╔══

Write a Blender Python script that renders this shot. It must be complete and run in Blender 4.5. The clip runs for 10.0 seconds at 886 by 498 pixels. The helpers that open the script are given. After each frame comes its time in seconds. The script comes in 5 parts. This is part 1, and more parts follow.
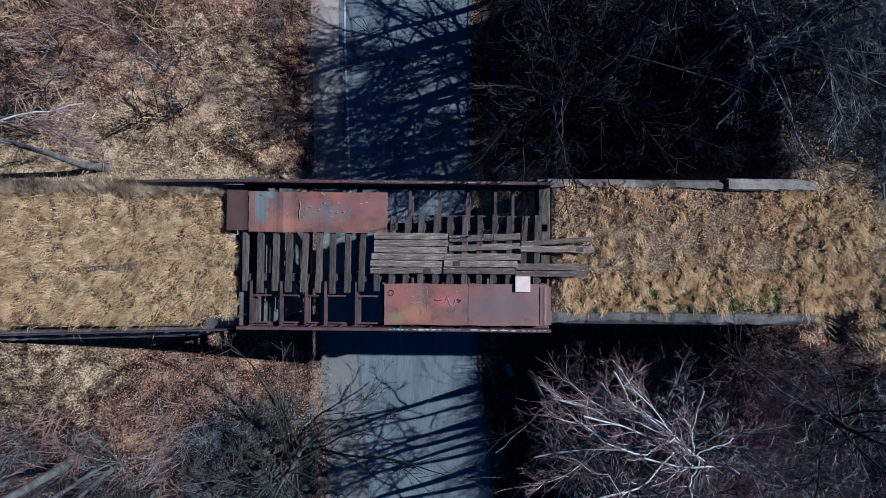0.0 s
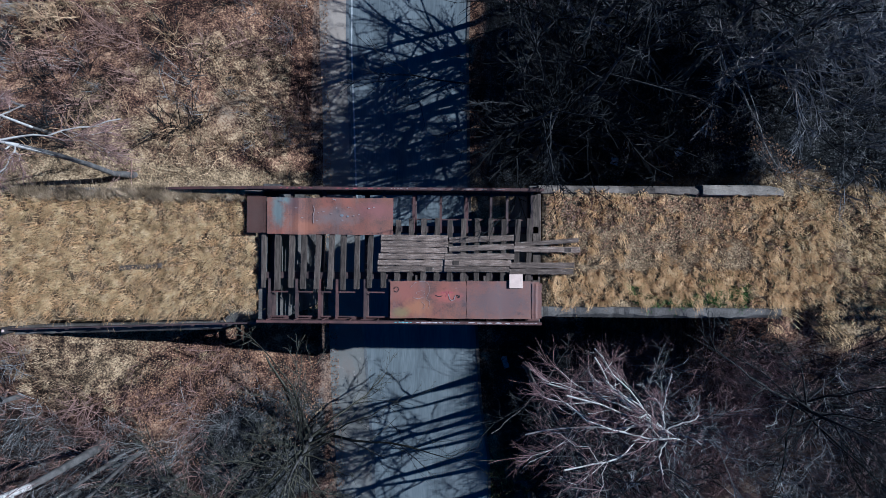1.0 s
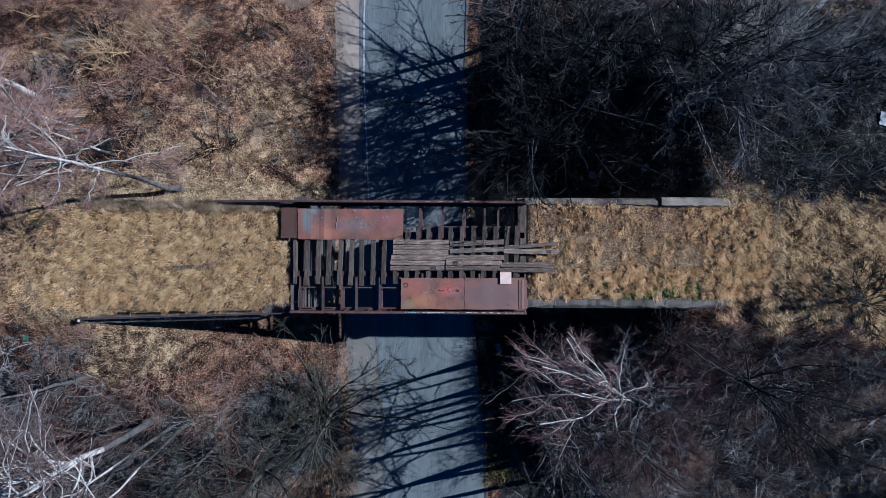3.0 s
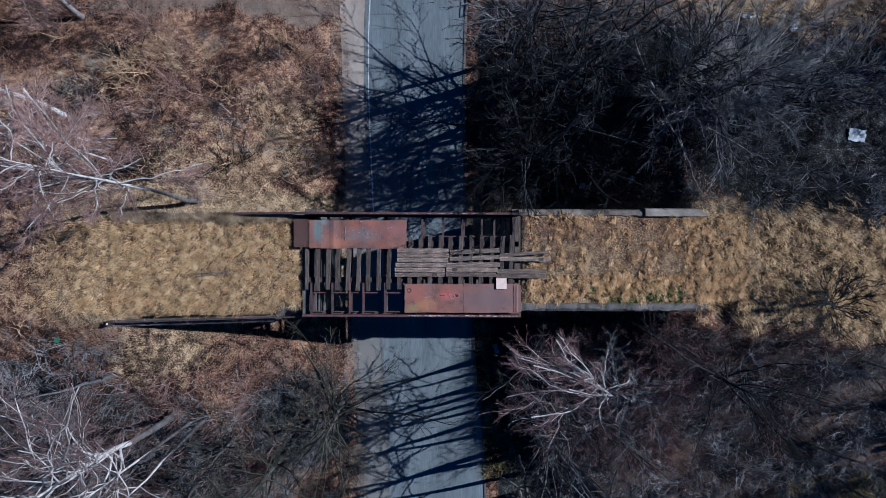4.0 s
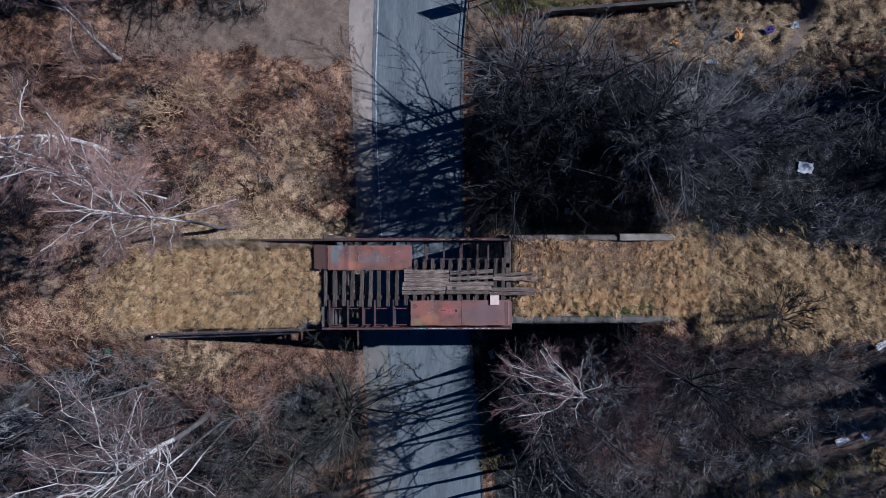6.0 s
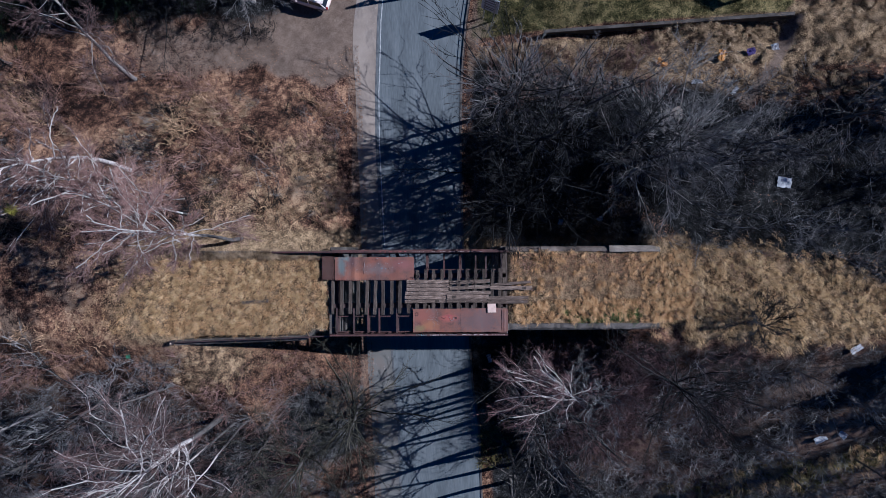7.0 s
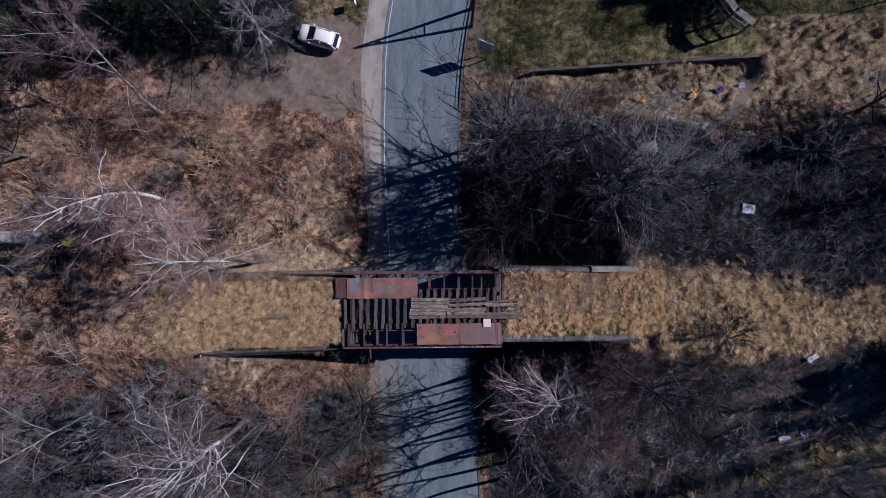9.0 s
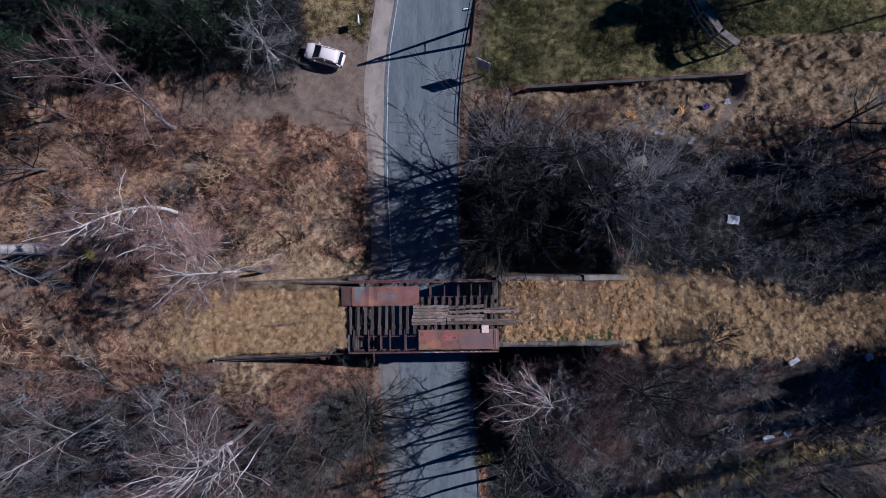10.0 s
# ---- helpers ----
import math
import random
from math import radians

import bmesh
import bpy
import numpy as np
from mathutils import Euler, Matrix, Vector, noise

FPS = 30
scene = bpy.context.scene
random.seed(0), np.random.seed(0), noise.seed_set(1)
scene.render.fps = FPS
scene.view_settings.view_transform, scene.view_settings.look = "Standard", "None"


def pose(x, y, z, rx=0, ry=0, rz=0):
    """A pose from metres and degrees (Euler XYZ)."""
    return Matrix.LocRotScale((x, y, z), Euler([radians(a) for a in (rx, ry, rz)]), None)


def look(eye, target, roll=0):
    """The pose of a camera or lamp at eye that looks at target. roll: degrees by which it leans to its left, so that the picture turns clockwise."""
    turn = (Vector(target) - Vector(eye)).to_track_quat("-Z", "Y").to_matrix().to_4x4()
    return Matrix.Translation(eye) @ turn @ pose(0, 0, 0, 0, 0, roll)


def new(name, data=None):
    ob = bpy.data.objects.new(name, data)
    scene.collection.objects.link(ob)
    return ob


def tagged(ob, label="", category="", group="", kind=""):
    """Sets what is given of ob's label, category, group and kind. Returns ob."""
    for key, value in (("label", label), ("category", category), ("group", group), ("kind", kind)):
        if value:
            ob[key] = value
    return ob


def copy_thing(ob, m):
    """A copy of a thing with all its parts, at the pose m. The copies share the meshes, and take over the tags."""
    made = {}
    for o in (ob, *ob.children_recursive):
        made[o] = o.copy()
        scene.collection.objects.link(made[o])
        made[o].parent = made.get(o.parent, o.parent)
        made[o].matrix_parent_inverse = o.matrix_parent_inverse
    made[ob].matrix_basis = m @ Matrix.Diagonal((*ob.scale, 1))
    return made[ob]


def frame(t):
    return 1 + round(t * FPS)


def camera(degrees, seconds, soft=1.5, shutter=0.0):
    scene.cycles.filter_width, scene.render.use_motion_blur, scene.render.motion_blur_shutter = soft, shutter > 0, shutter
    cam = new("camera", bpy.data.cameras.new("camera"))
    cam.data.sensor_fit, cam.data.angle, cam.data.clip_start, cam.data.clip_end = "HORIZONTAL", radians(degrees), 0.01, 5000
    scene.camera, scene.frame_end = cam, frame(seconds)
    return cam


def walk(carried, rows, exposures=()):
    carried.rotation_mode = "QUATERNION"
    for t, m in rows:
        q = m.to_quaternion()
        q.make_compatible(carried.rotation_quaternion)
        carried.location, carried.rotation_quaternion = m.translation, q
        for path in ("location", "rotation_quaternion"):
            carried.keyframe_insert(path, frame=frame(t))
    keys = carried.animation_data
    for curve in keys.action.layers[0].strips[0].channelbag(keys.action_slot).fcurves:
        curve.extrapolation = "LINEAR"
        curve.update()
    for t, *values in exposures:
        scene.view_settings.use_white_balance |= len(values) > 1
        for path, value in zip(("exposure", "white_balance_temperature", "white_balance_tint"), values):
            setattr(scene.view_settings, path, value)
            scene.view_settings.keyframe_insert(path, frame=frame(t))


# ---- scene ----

╚══

## PROBLEM STATEMENT
Exclude the images and reproduce the remaining data exactly.

## FULL ANSWER
Write a Blender Python script that renders this shot. It must be complete and run in Blender 4.5. The clip runs for 10.0 seconds at 886 by 498 pixels. The helpers that open the script are given. After each frame comes its time in seconds. The script comes in 5 parts. This is part 1, and more parts follow.
0.0 s
1.0 s
3.0 s
4.0 s
6.0 s
7.0 s
9.0 s
10.0 s
# ---- helpers ----
import math
import random
from math import radians

import bmesh
import bpy
import numpy as np
from mathutils import Euler, Matrix, Vector, noise

FPS = 30
scene = bpy.context.scene
random.seed(0), np.random.seed(0), noise.seed_set(1)
scene.render.fps = FPS
scene.view_settings.view_transform, scene.view_settings.look = "Standard", "None"


def pose(x, y, z, rx=0, ry=0, rz=0):
    """A pose from metres and degrees (Euler XYZ)."""
    return Matrix.LocRotScale((x, y, z), Euler([radians(a) for a in (rx, ry, rz)]), None)


def look(eye, target, roll=0):
    """The pose of a camera or lamp at eye that looks at target. roll: degrees by which it leans to its left, so that the picture turns clockwise."""
    turn = (Vector(target) - Vector(eye)).to_track_quat("-Z", "Y").to_matrix().to_4x4()
    return Matrix.Translation(eye) @ turn @ pose(0, 0, 0, 0, 0, roll)


def new(name, data=None):
    ob = bpy.data.objects.new(name, data)
    scene.collection.objects.link(ob)
    return ob


def tagged(ob, label="", category="", group="", kind=""):
    """Sets what is given of ob's label, category, group and kind. Returns ob."""
    for key, value in (("label", label), ("category", category), ("group", group), ("kind", kind)):
        if value:
            ob[key] = value
    return ob


def copy_thing(ob, m):
    """A copy of a thing with all its parts, at the pose m. The copies share the meshes, and take over the tags."""
    made = {}
    for o in (ob, *ob.children_recursive):
        made[o] = o.copy()
        scene.collection.objects.link(made[o])
        made[o].parent = made.get(o.parent, o.parent)
        made[o].matrix_parent_inverse = o.matrix_parent_inverse
    made[ob].matrix_basis = m @ Matrix.Diagonal((*ob.scale, 1))
    return made[ob]


def frame(t):
    return 1 + round(t * FPS)


def camera(degrees, seconds, soft=1.5, shutter=0.0):
    scene.cycles.filter_width, scene.render.use_motion_blur, scene.render.motion_blur_shutter = soft, shutter > 0, shutter
    cam = new("camera", bpy.data.cameras.new("camera"))
    cam.data.sensor_fit, cam.data.angle, cam.data.clip_start, cam.data.clip_end = "HORIZONTAL", radians(degrees), 0.01, 5000
    scene.camera, scene.frame_end = cam, frame(seconds)
    return cam


def walk(carried, rows, exposures=()):
    carried.rotation_mode = "QUATERNION"
    for t, m in rows:
        q = m.to_quaternion()
        q.make_compatible(carried.rotation_quaternion)
        carried.location, carried.rotation_quaternion = m.translation, q
        for path in ("location", "rotation_quaternion"):
            carried.keyframe_insert(path, frame=frame(t))
    keys = carried.animation_data
    for curve in keys.action.layers[0].strips[0].channelbag(keys.action_slot).fcurves:
        curve.extrapolation = "LINEAR"
        curve.update()
    for t, *values in exposures:
        scene.view_settings.use_white_balance |= len(values) > 1
        for path, value in zip(("exposure", "white_balance_temperature", "white_balance_tint"), values):
            setattr(scene.view_settings, path, value)
            scene.view_settings.keyframe_insert(path, frame=frame(t))


# ---- scene ----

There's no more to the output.